After publishing Life in Australia in 1968, the following year for In the Making (1969), Craig McGregor's survey of Australian artists 'in action' with a radical design by Harry Williamson. Beal produced portraits of artists, writers and musician including Ian Fairweather, Ron Robertson-Swann, Patrick White, David Boyd, Sir Roy Grounds, David Aspden, Nigel Butterley, Douglas Stewart and Richard Meale. The photography involved travel all over Australia, with Beal and McGregor taking a boat from Brisbane to Bribie Island, to interview and photograph Ian Fairweather who was living out his last years as a hermit, still painting. On its release the book was negatively reviewed by Canberra journalist Maurice Dunleavy. Since then, the book has come to be regarded as the Australian answer to Antony Armstrong-Jones' survey of British creatives, Private View (1965).

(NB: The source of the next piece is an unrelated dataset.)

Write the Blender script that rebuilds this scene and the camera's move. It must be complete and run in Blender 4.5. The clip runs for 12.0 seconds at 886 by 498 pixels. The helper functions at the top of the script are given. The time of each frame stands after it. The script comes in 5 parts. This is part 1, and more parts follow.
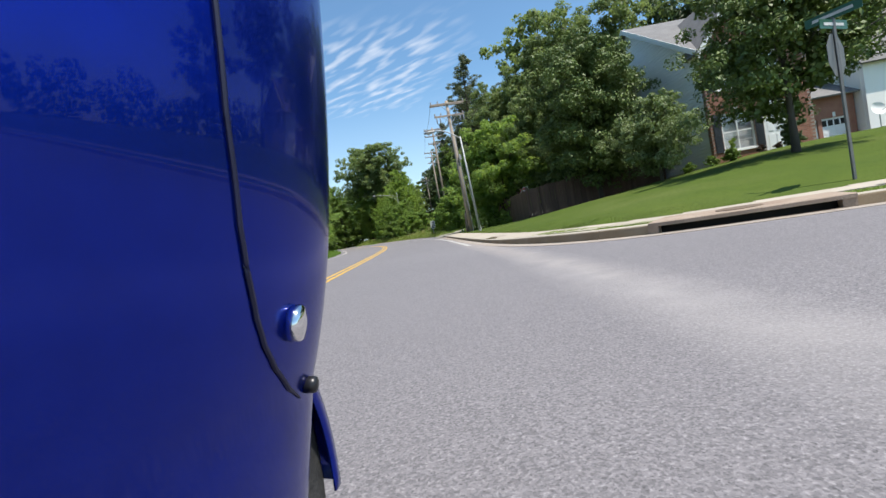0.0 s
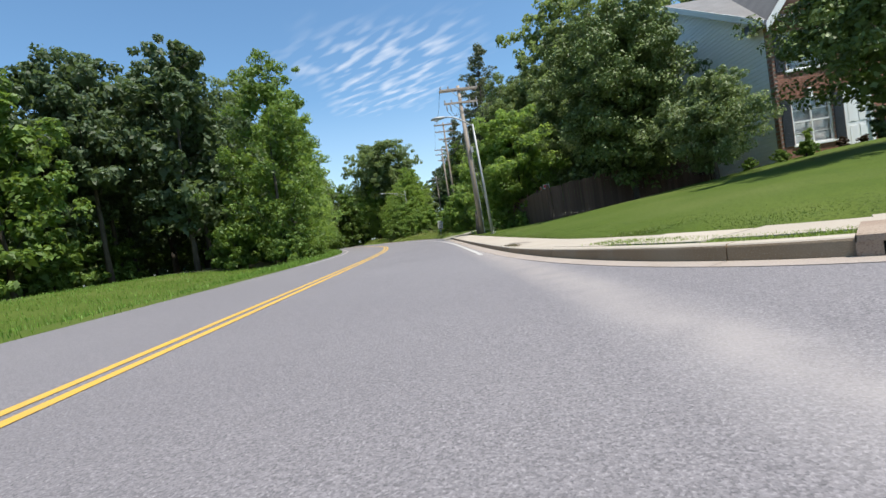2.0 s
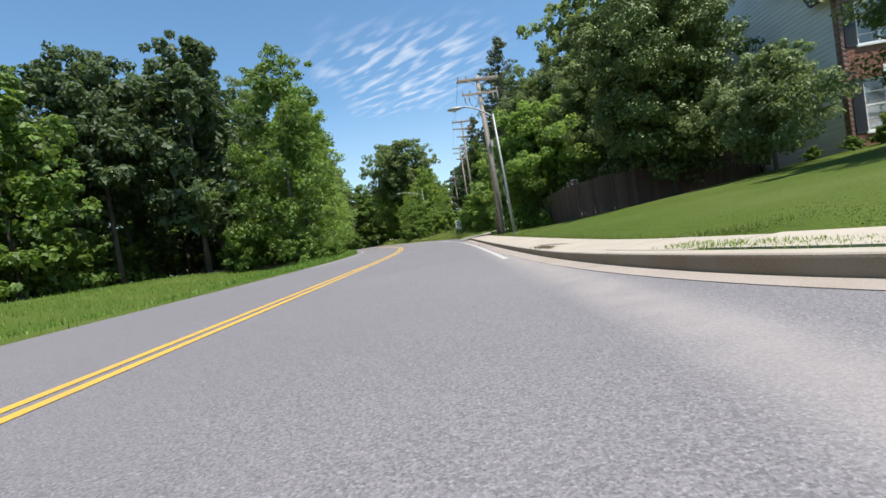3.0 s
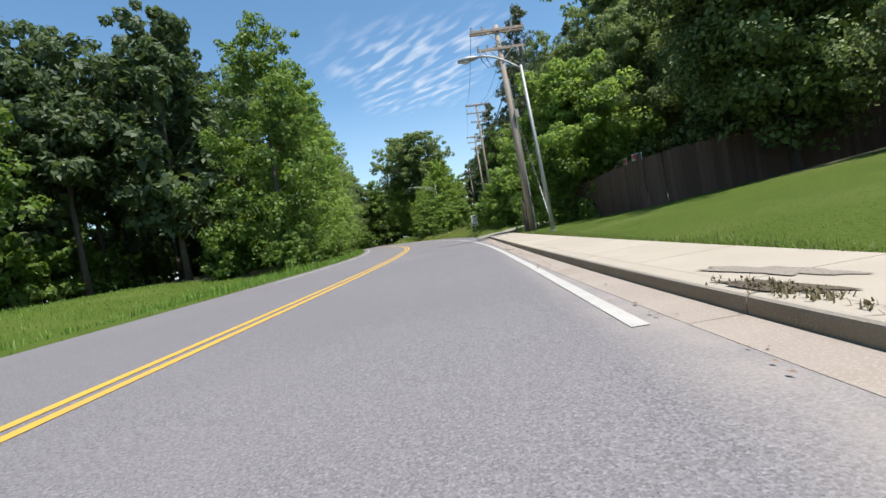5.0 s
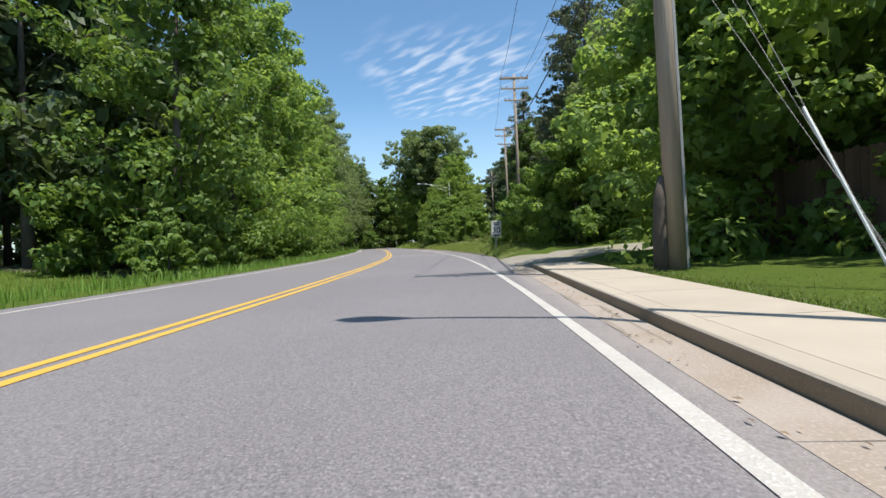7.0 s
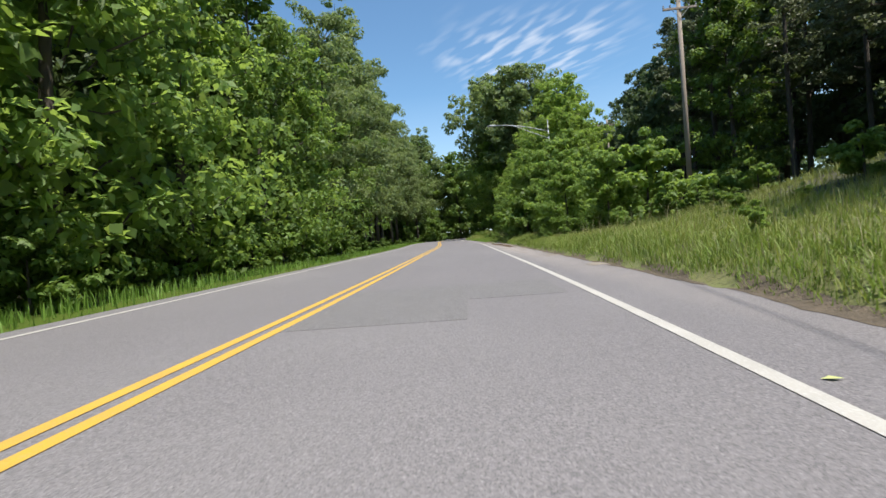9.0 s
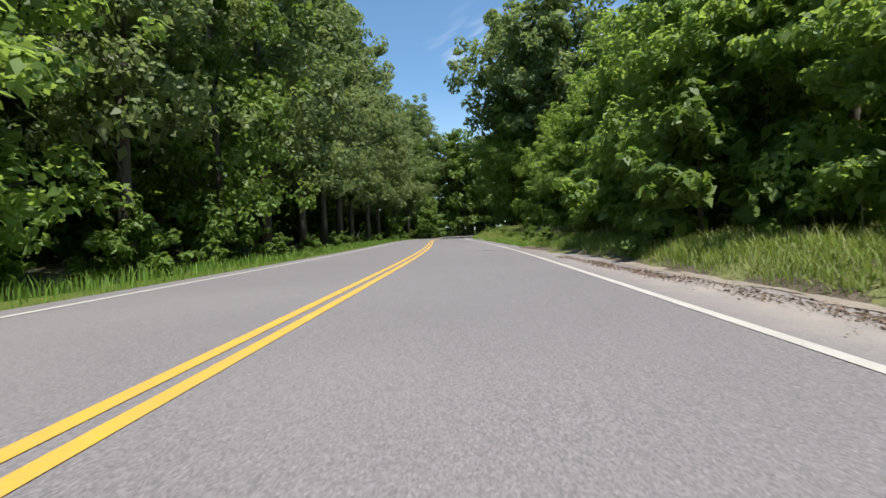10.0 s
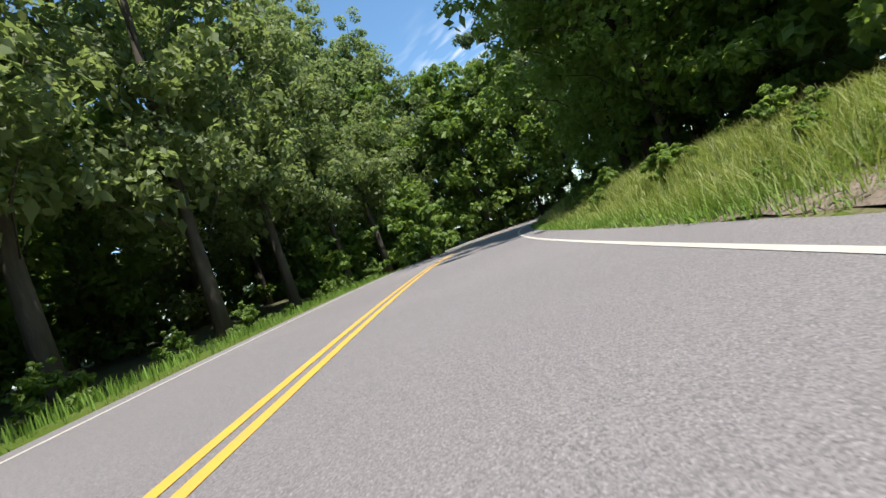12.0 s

During 1971 David Beal and his wife Dawn collaborated on the production for a children's book series I Want to Be... and that year he was employed by the firm Decor Associates Pty. Ltd. in whom Warren T. Harding and David C. Lorimer were partners, to photograph homes and business premises they had decorated for the publication Australian decor.
== Reputation ==
Beal is accepted as the equal of colleagues David Moore and David Potts alongside whom he worked on several assignments. Stuart Geddes recalls his impression of the relative status of the photographer in the production of In the Making;

"I’d just met Craig McGregor, the writer, and he’d been doing a series of articles for the Herald on designers and artists and architects. We talked about it and he had the idea that he’d like to turn it into a book. He was working with David Beal, who was a really good photographer and I’d worked with him at Vogue, but because the job was so vast, and I was working with David Moore, I said to Craig, “Well, you know, there’s room for two photographers here.” David Beal was quite happy about that, because he and David got on very well."

==Portraits==
Amongst other personalities Beal photographed were Dick Bently, June Dally, Lorraine Crapp, Dickie Valentine, Rudy Komon, Diana Ward, Russell Drysdale, John Kerr, John Olsen, Stan Ostoja-Kotkowski, Reg Grundy, Col Joye, Diana Trask, Bruce Petty, Kym Bonython, Marian Henderson, Poncie Ponce, Marlon Brando, David Fanshawe, Les Tanner, Peter Powditch, Len French, Sydney Ball, Robert Grieve, Tony Coleing, Sir William Dobell OBE, Winnie Bamara, Jon Molvig, John Brack, Sir Hans Heysen OBE, Gary Shead, David Aspden, Clifton Pugh, and dress designers Norma Tullo and Hall Ludlow.

== Later career ==
In the 1970s Beal founded 'Audience Motivation', an audio-visual company based in Paddington which made use of tape-programmed sound-synchronised multi-image projection technology using 46 mm transparencies in Wess S1 or S2 mounts. The company made novel large scale multiscreen shows for IBM in Hong Kong, Singapore, Tokyo, Manila, Bangkok, Beijing, KL, and Sydney, and similarly for Pacific Asia Travel Association in Bali, Bangkok and HK.

A major client was Richard Johnson architect, then with the Department of Housing and Construction, with whom Beal conceived and produced the opening exhibit in 1988 for the Powerhouse which was a 360º multi image cube titled Creativity and major Expo presentations; an eighty-projector show on five screens presenting 'The Australian way of life' for the Australian Pavilions at Expo 82 Knoxville Tennessee; Expo 84 in New Orleans; Expo 85 Tsukuba; Expo 92 in Seville; and the Australia Post pavilion at Expo 88 in Brisbane for which 100 computer-controlled projectors were used.

Though by the late 1980s the audio-visual medium was being gradually superseded by video and data presentations, Audience Motivation continued to garner major commissions; in the middle 1990s Beal photographed in China for major mttli-screen AVs that Audience Motivation produced for a number of major corporate conventions staged in Beijing, requiring the shipping of 3 tonnes of audiovisual equipment.

Beal's role in advancing the careers of Australian creatives was significant, as Audience Motivation employed scriptwriter Barry Wills, multimedia experts Bruce Brown, and producer/director of worldwide events Andrew Walsh and incorporated the work of a number of Australian photographers, including Philip Quirk of ‘Wildlight’, Stuart Owen Fox, David Robert Austen and Richard Woldendorp.

==Publications==
- Beal (1967). "Southern exposure"
- McGregor, Craig (1968). "Life in Australia"
- McGregor, Craig (1969). "In the making"
- Beal, Dawn (1971). "I want to be an airline pilot"
- Beal, Dawn (1971). "I want to be an artist"
- Beal, Dawn (1971). "I want to be a ferry boat captain"
- Beal, Dawn (1971). "I want to be a vet"
- Beal, Dawn (1971). "I want to be a model"
- Beal, Dawn (1971). "I want to be an airline hostess"
- Harding, Warren T (1971). "Australian decor"

== Collections ==

- National Library of Australia
- National Gallery of Victoria
- State Library of New South Wales
- Museum of Applied Arts, Sydney

==Awards==
- 1963: Frank Hurley Memorial Landscape Prize, highly commended.